Nothing should be output except the lines from the one containing "More parts follow." through the one containing "0.24), 0.02, 0.6)", both ends included, each repeated exactly.

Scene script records
◇ ◇ ◇ ◇ ◇ ◇ ◇

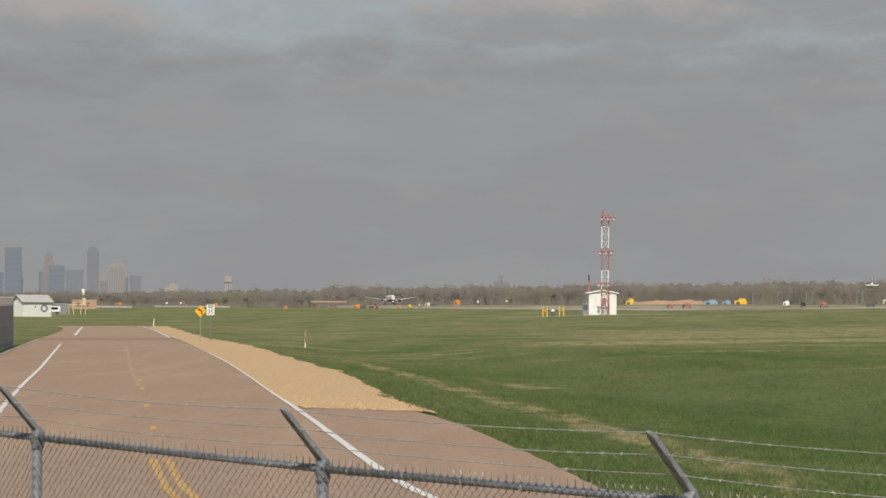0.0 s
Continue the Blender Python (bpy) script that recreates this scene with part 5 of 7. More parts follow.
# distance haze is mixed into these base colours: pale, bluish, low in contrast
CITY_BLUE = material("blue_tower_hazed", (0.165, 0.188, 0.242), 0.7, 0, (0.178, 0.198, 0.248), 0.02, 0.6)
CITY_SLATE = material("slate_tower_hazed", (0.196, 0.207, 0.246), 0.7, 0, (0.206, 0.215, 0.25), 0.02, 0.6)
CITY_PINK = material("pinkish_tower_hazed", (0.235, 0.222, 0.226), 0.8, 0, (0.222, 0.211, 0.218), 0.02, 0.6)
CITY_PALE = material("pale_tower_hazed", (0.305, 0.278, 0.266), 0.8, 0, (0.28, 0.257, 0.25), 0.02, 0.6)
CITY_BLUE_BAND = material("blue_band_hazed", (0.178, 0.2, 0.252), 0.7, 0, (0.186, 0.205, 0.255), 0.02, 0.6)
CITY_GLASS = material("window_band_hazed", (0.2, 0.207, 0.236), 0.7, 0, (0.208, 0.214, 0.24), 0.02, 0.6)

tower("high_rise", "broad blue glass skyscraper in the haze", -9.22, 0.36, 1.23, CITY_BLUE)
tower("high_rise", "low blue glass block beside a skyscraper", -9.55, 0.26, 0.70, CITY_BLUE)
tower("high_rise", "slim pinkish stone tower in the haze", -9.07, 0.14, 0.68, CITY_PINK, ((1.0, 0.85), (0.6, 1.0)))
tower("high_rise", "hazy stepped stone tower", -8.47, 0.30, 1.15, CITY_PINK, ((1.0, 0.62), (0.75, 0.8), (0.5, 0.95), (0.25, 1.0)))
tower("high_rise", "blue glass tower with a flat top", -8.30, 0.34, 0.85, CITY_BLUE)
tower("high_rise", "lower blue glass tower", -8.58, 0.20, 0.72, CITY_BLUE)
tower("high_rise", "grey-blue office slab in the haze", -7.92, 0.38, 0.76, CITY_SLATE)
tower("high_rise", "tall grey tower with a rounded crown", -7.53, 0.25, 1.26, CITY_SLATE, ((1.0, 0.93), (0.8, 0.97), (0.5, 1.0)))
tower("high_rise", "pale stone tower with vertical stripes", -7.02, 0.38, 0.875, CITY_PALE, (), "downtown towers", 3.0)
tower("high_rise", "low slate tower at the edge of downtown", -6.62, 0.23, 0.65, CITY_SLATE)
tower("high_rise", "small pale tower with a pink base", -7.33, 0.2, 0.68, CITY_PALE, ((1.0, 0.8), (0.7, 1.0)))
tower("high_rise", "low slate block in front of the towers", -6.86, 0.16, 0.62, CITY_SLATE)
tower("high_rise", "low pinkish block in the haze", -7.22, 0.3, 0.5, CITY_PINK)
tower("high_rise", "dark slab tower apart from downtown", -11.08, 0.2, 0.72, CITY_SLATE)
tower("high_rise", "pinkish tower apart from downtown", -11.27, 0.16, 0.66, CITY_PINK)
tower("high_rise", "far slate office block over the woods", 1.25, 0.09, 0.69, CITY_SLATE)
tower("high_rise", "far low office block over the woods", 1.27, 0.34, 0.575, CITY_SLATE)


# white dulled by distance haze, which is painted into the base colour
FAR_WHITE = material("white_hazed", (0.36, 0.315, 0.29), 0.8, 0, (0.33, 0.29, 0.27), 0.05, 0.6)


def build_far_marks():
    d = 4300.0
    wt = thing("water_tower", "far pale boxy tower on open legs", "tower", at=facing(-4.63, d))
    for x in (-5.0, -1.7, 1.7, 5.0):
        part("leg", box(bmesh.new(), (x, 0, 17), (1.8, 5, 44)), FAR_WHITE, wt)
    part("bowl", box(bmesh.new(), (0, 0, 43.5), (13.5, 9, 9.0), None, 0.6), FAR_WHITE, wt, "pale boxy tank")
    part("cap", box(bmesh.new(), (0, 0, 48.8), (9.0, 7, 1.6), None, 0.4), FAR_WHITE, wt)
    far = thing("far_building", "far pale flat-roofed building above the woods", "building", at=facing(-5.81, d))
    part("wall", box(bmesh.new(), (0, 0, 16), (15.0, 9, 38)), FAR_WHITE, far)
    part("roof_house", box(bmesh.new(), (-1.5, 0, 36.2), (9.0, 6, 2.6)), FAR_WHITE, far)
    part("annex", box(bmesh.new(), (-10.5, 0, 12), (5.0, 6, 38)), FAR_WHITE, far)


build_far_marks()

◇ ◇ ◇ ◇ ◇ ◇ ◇

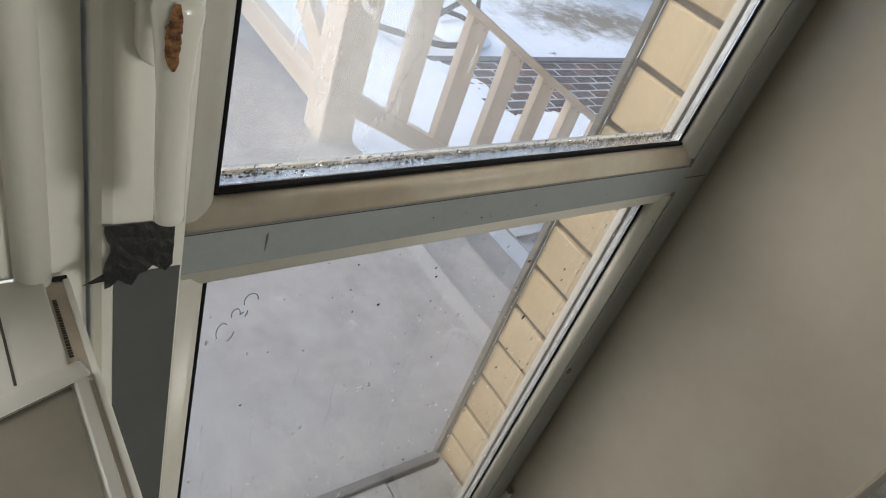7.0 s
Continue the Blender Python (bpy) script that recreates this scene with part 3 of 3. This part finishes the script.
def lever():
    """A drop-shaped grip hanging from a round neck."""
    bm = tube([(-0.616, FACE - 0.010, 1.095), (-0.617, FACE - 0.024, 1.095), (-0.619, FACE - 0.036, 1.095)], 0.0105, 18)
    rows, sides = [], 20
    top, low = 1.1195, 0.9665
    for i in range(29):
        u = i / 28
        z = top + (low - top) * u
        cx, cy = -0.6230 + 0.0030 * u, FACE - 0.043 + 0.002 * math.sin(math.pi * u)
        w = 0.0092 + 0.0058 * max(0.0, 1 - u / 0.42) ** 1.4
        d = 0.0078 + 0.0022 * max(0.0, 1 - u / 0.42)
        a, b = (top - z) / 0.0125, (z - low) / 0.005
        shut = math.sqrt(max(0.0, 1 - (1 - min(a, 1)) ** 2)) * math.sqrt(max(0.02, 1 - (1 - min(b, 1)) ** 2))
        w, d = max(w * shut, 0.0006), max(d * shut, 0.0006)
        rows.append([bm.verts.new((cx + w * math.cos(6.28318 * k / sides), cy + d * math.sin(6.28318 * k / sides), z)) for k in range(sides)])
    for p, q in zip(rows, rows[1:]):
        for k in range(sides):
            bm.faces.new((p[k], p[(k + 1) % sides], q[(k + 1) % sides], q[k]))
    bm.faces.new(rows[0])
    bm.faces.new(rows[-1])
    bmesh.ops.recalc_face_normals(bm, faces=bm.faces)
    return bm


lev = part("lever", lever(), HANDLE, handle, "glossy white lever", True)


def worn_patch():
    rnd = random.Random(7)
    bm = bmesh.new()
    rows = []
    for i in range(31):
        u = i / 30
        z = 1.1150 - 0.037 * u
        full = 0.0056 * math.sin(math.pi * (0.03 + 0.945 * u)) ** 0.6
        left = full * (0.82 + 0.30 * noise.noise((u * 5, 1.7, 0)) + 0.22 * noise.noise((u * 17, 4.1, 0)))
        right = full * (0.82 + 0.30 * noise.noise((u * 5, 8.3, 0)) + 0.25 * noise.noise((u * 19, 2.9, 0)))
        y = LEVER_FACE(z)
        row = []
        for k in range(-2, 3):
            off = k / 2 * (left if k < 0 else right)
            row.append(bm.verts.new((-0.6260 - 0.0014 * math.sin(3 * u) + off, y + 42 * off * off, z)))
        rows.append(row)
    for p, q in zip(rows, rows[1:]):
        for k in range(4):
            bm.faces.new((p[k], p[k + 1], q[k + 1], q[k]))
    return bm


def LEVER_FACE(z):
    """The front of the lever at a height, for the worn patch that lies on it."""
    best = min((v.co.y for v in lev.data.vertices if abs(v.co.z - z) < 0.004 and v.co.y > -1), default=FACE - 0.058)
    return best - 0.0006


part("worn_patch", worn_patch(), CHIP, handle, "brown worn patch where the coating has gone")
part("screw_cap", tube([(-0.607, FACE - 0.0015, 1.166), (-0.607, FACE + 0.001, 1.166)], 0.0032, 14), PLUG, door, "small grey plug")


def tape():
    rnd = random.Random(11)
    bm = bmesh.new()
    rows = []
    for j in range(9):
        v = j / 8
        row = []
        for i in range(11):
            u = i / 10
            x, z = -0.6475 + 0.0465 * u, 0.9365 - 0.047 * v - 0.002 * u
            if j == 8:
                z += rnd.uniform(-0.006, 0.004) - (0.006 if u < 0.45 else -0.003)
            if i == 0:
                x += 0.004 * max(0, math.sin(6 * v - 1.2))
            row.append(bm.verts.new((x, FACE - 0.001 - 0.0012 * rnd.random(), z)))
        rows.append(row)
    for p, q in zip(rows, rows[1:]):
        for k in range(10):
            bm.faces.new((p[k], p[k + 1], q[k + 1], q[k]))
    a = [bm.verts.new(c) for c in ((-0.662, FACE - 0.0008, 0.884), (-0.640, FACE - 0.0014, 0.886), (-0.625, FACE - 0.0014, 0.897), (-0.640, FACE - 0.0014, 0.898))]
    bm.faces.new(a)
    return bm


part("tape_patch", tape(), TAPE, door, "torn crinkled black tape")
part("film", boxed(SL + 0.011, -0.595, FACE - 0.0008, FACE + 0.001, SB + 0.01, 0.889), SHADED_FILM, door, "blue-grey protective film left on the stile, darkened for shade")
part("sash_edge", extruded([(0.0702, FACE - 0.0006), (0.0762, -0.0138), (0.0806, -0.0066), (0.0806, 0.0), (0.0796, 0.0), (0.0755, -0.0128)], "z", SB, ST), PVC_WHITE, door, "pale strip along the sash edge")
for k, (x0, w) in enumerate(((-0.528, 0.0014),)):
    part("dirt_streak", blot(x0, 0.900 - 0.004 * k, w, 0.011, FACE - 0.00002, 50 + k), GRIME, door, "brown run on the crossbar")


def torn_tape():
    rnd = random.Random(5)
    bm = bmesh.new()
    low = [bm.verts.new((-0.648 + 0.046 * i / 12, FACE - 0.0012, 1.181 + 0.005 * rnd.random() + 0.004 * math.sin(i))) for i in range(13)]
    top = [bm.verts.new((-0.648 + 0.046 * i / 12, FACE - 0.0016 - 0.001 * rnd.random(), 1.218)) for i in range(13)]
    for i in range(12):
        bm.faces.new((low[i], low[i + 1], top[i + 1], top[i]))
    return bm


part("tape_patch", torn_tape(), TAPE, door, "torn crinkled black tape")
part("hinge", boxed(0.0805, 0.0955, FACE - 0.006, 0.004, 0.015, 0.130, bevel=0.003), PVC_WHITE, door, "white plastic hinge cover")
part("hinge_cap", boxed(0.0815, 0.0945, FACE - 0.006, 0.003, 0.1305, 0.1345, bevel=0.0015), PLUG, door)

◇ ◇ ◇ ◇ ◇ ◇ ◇

SOLVED PROBLEM:
Continue the Blender Python (bpy) script that recreates this scene with part 5 of 7. More parts follow.
# distance haze is mixed into these base colours: pale, bluish, low in contrast
CITY_BLUE = material("blue_tower_hazed", (0.165, 0.188, 0.242), 0.7, 0, (0.178, 0.198, 0.248), 0.02, 0.6)
CITY_SLATE = material("slate_tower_hazed", (0.196, 0.207, 0.246), 0.7, 0, (0.206, 0.215, 0.25), 0.02, 0.6)
CITY_PINK = material("pinkish_tower_hazed", (0.235, 0.222, 0.226), 0.8, 0, (0.222, 0.211, 0.218), 0.02, 0.6)
CITY_PALE = material("pale_tower_hazed", (0.305, 0.278, 0.266), 0.8, 0, (0.28, 0.257, 0.25), 0.02, 0.6)
CITY_BLUE_BAND = material("blue_band_hazed", (0.178, 0.2, 0.252), 0.7, 0, (0.186, 0.205, 0.255), 0.02, 0.6)
CITY_GLASS = material("window_band_hazed", (0.2, 0.207, 0.236), 0.7, 0, (0.208, 0.214, 0.24), 0.02, 0.6)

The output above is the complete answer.